• _TASK BRIEF_:
Report how many lines of the entries below contain the word "that", and nothing more.

■ ■ ■ ■ ■

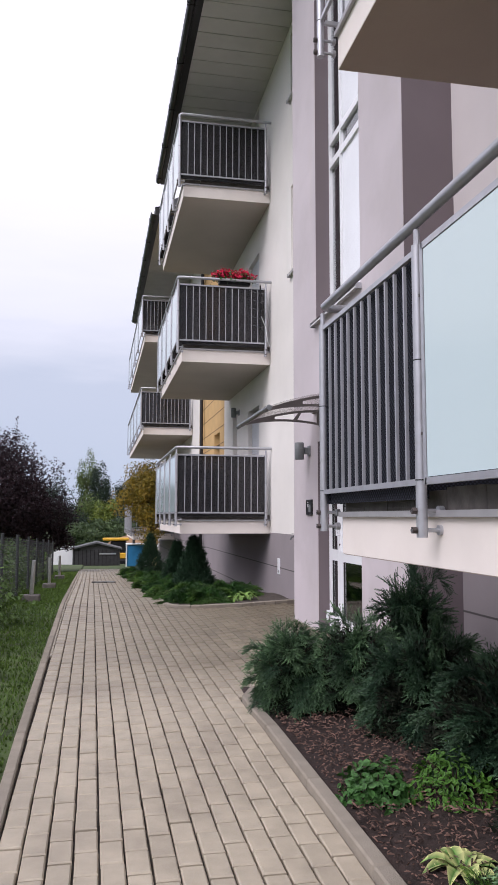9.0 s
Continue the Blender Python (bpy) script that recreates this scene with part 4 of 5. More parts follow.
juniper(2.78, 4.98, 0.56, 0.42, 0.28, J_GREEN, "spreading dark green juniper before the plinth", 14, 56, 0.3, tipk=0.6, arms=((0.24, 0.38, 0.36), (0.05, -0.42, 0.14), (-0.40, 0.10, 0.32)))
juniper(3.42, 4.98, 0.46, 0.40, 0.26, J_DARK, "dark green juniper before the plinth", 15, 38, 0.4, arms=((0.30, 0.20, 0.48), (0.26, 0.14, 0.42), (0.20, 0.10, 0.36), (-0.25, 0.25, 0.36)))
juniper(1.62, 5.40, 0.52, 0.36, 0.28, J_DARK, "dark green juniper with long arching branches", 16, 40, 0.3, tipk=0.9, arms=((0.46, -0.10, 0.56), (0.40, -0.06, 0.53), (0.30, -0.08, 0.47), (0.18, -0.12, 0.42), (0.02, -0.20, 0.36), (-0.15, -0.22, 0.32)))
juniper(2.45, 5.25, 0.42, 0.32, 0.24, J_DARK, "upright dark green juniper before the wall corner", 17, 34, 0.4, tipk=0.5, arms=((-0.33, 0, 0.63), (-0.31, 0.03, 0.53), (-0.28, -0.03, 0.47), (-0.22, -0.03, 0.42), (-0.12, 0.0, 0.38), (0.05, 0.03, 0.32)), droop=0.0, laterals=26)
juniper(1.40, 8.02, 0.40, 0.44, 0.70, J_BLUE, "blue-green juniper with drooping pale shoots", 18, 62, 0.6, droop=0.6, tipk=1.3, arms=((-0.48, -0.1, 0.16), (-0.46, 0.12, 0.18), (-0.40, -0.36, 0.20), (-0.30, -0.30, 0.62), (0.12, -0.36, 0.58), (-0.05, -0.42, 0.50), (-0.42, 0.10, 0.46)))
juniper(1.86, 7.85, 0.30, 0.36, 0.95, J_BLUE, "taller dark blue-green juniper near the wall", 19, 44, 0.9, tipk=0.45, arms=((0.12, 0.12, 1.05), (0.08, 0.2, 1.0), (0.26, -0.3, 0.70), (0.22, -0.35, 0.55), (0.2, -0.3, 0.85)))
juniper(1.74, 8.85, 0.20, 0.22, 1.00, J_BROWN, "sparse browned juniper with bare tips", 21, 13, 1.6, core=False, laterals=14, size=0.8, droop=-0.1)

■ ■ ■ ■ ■

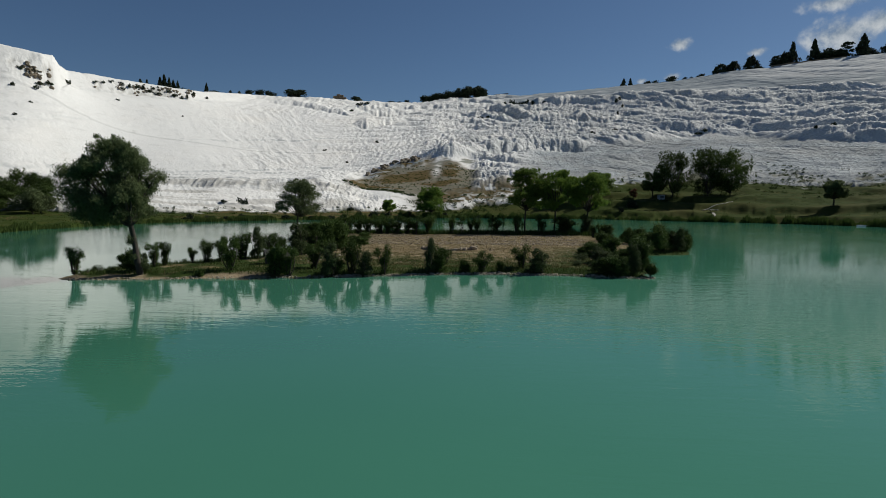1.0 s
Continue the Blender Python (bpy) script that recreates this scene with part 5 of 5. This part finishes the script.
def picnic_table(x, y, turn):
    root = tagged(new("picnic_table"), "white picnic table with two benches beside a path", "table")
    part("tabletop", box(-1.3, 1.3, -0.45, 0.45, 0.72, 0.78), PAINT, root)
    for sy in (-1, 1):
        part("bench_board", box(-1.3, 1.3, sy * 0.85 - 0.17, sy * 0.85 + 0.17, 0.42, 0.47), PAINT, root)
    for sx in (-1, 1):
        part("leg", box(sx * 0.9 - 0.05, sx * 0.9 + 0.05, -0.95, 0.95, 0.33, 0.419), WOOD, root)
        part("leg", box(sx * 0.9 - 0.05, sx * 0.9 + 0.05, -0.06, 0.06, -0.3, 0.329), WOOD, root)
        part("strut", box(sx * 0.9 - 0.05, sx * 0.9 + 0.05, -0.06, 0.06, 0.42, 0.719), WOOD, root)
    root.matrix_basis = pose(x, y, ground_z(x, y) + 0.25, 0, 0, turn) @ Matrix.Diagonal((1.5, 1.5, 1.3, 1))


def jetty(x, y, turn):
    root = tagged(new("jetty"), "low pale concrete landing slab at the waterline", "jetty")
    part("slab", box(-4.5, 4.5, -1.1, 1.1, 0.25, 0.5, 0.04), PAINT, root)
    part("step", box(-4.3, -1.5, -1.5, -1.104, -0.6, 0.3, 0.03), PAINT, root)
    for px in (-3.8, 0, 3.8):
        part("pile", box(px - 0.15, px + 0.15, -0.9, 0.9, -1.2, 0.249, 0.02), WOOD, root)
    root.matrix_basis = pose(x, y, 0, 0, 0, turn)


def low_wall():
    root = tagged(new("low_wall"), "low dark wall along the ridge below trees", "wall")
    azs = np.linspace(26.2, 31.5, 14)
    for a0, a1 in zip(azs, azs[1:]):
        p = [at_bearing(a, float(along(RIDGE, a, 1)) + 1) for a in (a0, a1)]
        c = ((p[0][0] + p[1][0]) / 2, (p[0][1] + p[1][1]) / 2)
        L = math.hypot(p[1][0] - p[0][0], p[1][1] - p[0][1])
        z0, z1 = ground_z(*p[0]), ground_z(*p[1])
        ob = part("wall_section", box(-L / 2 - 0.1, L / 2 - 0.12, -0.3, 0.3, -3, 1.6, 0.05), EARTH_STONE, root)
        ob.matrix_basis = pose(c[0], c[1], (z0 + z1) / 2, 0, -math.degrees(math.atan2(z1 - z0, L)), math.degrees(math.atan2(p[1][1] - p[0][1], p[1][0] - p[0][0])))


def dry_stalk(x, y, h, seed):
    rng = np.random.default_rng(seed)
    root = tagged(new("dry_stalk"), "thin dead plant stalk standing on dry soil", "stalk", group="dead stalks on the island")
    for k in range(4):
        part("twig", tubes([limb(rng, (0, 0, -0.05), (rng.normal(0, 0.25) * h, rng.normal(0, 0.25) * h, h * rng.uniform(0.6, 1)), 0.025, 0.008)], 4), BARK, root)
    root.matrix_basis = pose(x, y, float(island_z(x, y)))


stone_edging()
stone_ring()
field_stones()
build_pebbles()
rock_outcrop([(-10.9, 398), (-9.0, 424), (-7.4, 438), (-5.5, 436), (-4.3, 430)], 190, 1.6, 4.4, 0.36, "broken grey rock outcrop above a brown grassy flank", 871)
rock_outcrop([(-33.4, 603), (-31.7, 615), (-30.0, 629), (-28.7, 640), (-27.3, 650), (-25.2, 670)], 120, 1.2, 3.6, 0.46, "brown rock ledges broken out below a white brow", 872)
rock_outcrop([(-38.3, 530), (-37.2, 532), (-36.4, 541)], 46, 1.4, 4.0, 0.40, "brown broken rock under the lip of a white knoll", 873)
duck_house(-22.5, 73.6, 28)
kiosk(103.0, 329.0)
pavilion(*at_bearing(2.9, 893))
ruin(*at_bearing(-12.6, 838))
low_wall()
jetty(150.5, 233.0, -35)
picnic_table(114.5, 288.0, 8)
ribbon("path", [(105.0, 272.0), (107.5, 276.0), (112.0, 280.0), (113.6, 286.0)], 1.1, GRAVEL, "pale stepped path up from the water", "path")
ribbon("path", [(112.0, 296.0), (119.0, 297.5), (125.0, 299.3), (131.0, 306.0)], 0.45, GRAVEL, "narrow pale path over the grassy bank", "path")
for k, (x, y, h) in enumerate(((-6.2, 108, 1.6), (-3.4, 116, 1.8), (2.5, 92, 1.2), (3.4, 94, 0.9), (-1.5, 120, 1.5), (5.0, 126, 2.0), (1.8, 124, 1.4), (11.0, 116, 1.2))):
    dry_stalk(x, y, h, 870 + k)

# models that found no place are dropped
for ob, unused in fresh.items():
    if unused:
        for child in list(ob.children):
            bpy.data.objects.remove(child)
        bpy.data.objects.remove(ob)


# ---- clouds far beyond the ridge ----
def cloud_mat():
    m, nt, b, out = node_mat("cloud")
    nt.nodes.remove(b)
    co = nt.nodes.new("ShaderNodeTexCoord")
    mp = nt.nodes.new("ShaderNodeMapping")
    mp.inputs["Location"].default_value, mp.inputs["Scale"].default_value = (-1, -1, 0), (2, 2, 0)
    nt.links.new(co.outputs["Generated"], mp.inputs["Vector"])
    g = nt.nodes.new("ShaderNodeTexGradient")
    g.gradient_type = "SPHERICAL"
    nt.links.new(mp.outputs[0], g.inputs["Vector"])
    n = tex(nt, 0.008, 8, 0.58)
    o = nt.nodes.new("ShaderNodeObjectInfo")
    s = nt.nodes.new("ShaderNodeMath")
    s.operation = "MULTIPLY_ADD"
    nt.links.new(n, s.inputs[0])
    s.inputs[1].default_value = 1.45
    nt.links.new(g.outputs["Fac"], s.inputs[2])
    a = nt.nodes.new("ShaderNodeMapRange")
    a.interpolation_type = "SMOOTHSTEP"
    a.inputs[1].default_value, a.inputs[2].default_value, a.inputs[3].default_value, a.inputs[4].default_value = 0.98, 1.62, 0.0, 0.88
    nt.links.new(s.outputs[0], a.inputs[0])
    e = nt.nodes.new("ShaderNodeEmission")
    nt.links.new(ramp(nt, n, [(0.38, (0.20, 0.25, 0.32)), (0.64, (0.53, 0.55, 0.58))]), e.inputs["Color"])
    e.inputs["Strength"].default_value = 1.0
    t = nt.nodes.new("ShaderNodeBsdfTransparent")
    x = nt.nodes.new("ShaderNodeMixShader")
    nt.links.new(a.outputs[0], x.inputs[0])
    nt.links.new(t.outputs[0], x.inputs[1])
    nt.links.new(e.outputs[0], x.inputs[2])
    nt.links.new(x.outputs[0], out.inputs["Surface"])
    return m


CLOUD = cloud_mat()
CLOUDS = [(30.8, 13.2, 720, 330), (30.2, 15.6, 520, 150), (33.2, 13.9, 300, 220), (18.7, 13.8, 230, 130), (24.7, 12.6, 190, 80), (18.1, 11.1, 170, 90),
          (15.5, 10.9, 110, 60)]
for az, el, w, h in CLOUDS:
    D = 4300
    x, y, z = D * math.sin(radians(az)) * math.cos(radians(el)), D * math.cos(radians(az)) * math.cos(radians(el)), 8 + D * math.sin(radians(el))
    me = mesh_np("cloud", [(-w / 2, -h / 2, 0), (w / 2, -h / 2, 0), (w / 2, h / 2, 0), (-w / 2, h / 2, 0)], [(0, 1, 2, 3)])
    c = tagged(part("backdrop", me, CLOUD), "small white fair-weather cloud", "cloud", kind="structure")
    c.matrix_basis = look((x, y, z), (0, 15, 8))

■ ■ ■ ■ ■

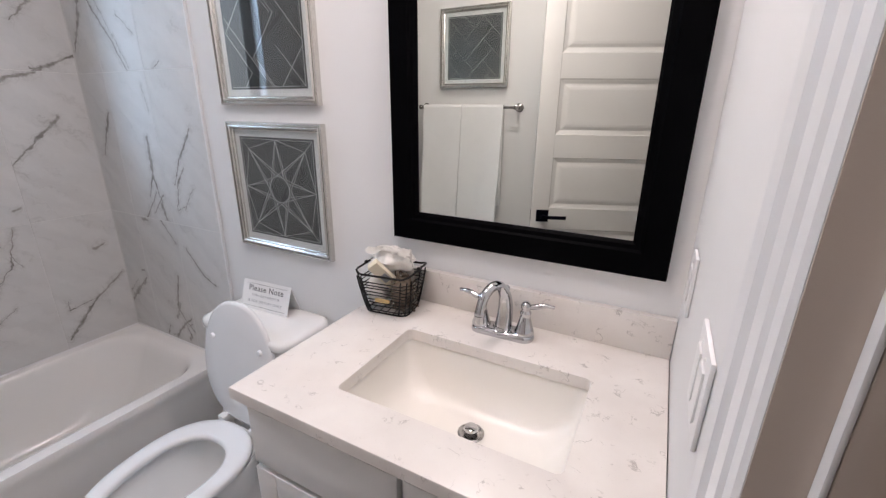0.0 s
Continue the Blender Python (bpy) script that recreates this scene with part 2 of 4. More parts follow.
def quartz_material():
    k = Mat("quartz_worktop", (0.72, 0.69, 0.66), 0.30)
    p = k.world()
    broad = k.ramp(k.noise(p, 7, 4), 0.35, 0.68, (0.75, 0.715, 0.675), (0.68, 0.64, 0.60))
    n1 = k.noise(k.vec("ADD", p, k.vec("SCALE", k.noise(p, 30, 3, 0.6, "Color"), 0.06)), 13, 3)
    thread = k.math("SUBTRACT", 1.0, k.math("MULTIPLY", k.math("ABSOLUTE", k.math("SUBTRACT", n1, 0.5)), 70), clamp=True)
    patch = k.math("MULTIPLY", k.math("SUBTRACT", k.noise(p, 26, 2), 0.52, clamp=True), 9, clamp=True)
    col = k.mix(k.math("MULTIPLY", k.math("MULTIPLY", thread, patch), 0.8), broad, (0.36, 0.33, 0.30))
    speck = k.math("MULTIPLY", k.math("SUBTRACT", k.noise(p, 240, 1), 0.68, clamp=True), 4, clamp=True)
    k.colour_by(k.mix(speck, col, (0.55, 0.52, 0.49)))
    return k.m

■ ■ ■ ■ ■

• _SOLVED PROBLEM_:
4